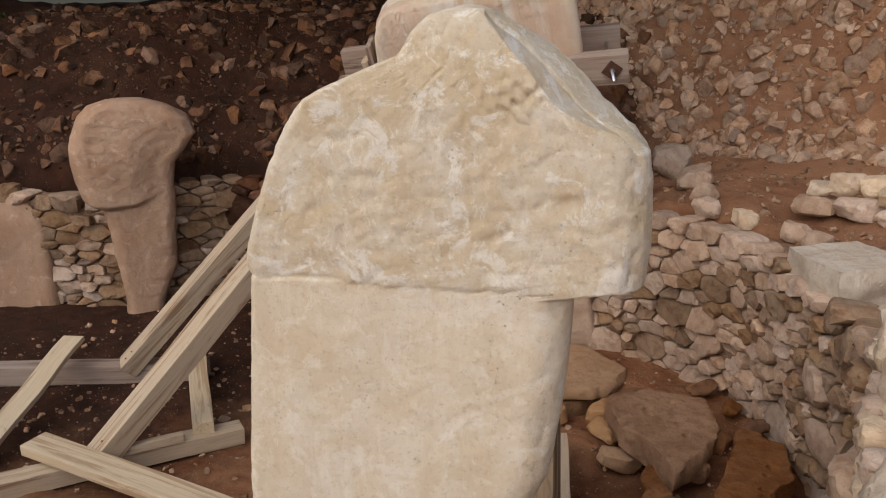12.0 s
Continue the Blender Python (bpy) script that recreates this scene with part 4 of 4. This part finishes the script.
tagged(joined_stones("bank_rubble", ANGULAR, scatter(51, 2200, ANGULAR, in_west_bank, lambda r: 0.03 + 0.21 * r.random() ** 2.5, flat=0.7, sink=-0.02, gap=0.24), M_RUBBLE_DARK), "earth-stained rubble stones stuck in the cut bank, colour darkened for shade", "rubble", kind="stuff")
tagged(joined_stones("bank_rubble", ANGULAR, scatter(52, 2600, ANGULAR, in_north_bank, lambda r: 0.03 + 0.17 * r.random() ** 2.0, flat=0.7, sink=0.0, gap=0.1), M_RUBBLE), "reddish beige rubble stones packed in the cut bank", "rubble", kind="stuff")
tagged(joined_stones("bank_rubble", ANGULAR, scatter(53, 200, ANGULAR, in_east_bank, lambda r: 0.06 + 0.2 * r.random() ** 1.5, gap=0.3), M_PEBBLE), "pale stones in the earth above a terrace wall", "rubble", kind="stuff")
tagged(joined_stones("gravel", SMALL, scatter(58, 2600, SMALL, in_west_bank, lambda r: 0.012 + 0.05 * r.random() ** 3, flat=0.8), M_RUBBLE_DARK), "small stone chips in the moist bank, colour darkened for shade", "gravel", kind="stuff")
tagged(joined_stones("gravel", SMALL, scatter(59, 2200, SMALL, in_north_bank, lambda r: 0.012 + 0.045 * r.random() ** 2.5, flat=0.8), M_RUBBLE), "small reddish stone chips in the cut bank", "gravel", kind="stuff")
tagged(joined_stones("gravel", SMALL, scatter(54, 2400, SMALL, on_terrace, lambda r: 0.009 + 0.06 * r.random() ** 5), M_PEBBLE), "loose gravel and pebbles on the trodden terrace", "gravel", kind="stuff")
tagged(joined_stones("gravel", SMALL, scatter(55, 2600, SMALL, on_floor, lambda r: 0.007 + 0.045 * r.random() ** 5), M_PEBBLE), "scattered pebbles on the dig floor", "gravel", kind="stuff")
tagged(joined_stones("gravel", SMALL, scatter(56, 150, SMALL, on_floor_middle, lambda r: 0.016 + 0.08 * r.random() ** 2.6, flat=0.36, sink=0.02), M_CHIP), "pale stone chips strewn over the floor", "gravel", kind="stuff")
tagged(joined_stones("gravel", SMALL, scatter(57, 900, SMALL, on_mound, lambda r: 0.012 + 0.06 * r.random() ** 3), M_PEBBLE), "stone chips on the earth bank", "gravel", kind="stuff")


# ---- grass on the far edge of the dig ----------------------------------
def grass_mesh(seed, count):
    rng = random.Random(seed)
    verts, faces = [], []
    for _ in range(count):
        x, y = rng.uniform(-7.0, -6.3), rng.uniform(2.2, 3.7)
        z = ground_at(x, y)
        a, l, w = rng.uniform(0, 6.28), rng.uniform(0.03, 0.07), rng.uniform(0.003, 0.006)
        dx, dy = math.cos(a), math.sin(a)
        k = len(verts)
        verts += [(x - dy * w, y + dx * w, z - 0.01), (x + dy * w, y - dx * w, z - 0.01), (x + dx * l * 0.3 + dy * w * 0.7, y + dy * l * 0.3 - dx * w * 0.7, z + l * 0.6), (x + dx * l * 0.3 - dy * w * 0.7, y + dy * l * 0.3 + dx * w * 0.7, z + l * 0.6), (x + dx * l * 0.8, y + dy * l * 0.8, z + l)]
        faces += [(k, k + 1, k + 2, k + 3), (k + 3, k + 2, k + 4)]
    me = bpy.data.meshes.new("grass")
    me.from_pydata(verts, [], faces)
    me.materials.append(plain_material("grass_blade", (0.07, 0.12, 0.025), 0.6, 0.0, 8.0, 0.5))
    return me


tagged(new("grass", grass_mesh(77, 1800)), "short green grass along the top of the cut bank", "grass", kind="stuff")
———
▶ **Exercise aim**: Using the data above, write out every line exactly, leaving the images behind.

▶ **Answer to this exercise**:
12.0 s
Continue the Blender Python (bpy) script that recreates this scene with part 4 of 4. This part finishes the script.
tagged(joined_stones("bank_rubble", ANGULAR, scatter(51, 2200, ANGULAR, in_west_bank, lambda r: 0.03 + 0.21 * r.random() ** 2.5, flat=0.7, sink=-0.02, gap=0.24), M_RUBBLE_DARK), "earth-stained rubble stones stuck in the cut bank, colour darkened for shade", "rubble", kind="stuff")
tagged(joined_stones("bank_rubble", ANGULAR, scatter(52, 2600, ANGULAR, in_north_bank, lambda r: 0.03 + 0.17 * r.random() ** 2.0, flat=0.7, sink=0.0, gap=0.1), M_RUBBLE), "reddish beige rubble stones packed in the cut bank", "rubble", kind="stuff")
tagged(joined_stones("bank_rubble", ANGULAR, scatter(53, 200, ANGULAR, in_east_bank, lambda r: 0.06 + 0.2 * r.random() ** 1.5, gap=0.3), M_PEBBLE), "pale stones in the earth above a terrace wall", "rubble", kind="stuff")
tagged(joined_stones("gravel", SMALL, scatter(58, 2600, SMALL, in_west_bank, lambda r: 0.012 + 0.05 * r.random() ** 3, flat=0.8), M_RUBBLE_DARK), "small stone chips in the moist bank, colour darkened for shade", "gravel", kind="stuff")
tagged(joined_stones("gravel", SMALL, scatter(59, 2200, SMALL, in_north_bank, lambda r: 0.012 + 0.045 * r.random() ** 2.5, flat=0.8), M_RUBBLE), "small reddish stone chips in the cut bank", "gravel", kind="stuff")
tagged(joined_stones("gravel", SMALL, scatter(54, 2400, SMALL, on_terrace, lambda r: 0.009 + 0.06 * r.random() ** 5), M_PEBBLE), "loose gravel and pebbles on the trodden terrace", "gravel", kind="stuff")
tagged(joined_stones("gravel", SMALL, scatter(55, 2600, SMALL, on_floor, lambda r: 0.007 + 0.045 * r.random() ** 5), M_PEBBLE), "scattered pebbles on the dig floor", "gravel", kind="stuff")
tagged(joined_stones("gravel", SMALL, scatter(56, 150, SMALL, on_floor_middle, lambda r: 0.016 + 0.08 * r.random() ** 2.6, flat=0.36, sink=0.02), M_CHIP), "pale stone chips strewn over the floor", "gravel", kind="stuff")
tagged(joined_stones("gravel", SMALL, scatter(57, 900, SMALL, on_mound, lambda r: 0.012 + 0.06 * r.random() ** 3), M_PEBBLE), "stone chips on the earth bank", "gravel", kind="stuff")


# ---- grass on the far edge of the dig ----------------------------------
def grass_mesh(seed, count):
    rng = random.Random(seed)
    verts, faces = [], []
    for _ in range(count):
        x, y = rng.uniform(-7.0, -6.3), rng.uniform(2.2, 3.7)
        z = ground_at(x, y)
        a, l, w = rng.uniform(0, 6.28), rng.uniform(0.03, 0.07), rng.uniform(0.003, 0.006)
        dx, dy = math.cos(a), math.sin(a)
        k = len(verts)
        verts += [(x - dy * w, y + dx * w, z - 0.01), (x + dy * w, y - dx * w, z - 0.01), (x + dx * l * 0.3 + dy * w * 0.7, y + dy * l * 0.3 - dx * w * 0.7, z + l * 0.6), (x + dx * l * 0.3 - dy * w * 0.7, y + dy * l * 0.3 + dx * w * 0.7, z + l * 0.6), (x + dx * l * 0.8, y + dy * l * 0.8, z + l)]
        faces += [(k, k + 1, k + 2, k + 3), (k + 3, k + 2, k + 4)]
    me = bpy.data.meshes.new("grass")
    me.from_pydata(verts, [], faces)
    me.materials.append(plain_material("grass_blade", (0.07, 0.12, 0.025), 0.6, 0.0, 8.0, 0.5))
    return me


tagged(new("grass", grass_mesh(77, 1800)), "short green grass along the top of the cut bank", "grass", kind="stuff")